Let me take you through a quick history of corporate social responsibility. Some may think it’s a new idea, a fad, or a recent breakthrough in thinking. But it goes as far back as the late 1800s. Evidence of corporate socially responsible practices among industrialized corporations can be found in some of our most familiar company names. For instance, take the Sears Roebuck Company, a company that was near bankruptcy when Julius Rosenwald, joined the company in 1895.
During his tenure as vice president, treasurer, and then president, Rosenwald grew the company from a failing $750,000 a year corporation to over $50 million. As part of his growth plan, Rosenwald invested a lot of Sears’ money into society, specifically agriculture. Rosenwald understood that the growth of Sears Roebuck was wholly dependent on the growth and wellbeing of the company’s customer- the American Farmer and its field hands. And so he invested in his company by investing in his customer, through their societal, educational, and family needs.
Why Rosenwald did this was not ‘termed’ corporate social responsibility until 1953 with the publication of the book ‘Social Responsibility of Businessmen’ by economist and college president Howard R. Bowen.
But still, the term languished, without much fanfare for about a decade, until the phrase was reinvigorated in the ’60s and 70’s around the time when big international companies faced anti-corporate sentiments because of environmental and human rights issues. In fact, companies faced large-scale boycotts of their goods and services to force change among corporate practices affecting society and the environment.
Through the ’80s discussion of the concept of CSR grew. During that time, most socially responsible behavior was positioned as a philanthropic activity based on a company’s fixed budget that was allocated to support nonprofit organizations – mostly doing so to “look good”. These funds were sometimes allocated to many organizations with the idea that to satisfy as many interest groups and to gain as much visibility as possible was a beneficial goal. The commitment was usually short-term and restricted to making donations that were heavily influenced by the wishes of the senior management of the organization, and mostly to bring about a marketing position through brand awareness at nonprofit events.

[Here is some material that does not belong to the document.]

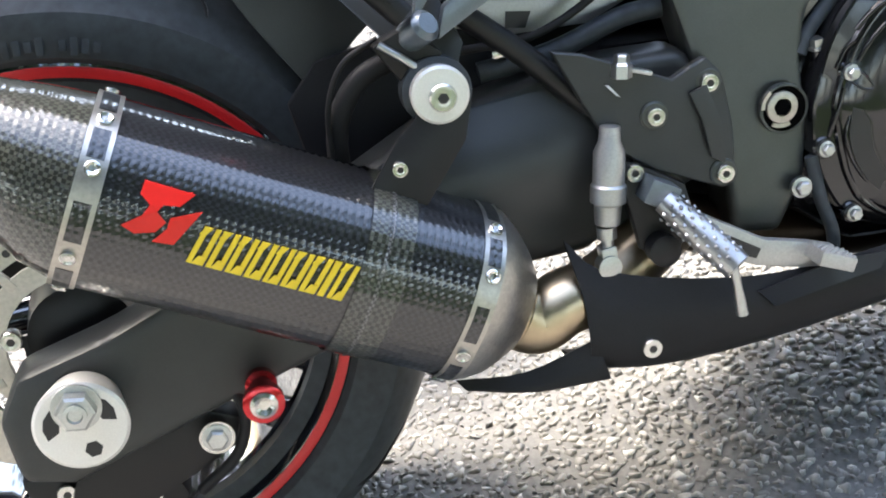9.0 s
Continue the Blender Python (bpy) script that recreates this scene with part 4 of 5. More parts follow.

Then in 1989, Ben and Jerry have distributed the first-ever Social Responsibility Annual Report. People took notice because it authentically calculated Ben and Jerry’s business practices and policies that lead to meaningful outcomes for society and the environment and to bottom-line financial benefits to the company and the communities it supported.
Academic exploration, corporate research, and charitable interest in CSR began to escalate at a rapid rate. In 1992 the Earth Summit in Rio was a key moment in the evolution of CSR. At this Summit, it was reported that “the level of corporate involvement in the summit was unprecedented, unlike anything ever seen before, with a coalition of 48 companies coming together to establish a new coalition, the Business Council for Sustainable Development (BCSD)”. This coalition placed the academic and financial exploration of CSR culture on the map in a way no other group or company had been able to do before. The BCSD would later become the World Business Council on Sustainable Development (WBCSD) which continues to be an authority in CSR and have a tremendous influence on the corporate social responsibility stage.
Since that time, corporate social responsibility as an essential and important business practice has moved from discussion in the cubicles of most corporations to a presence in the board room and a position on the balance sheet of almost all company’s large and small.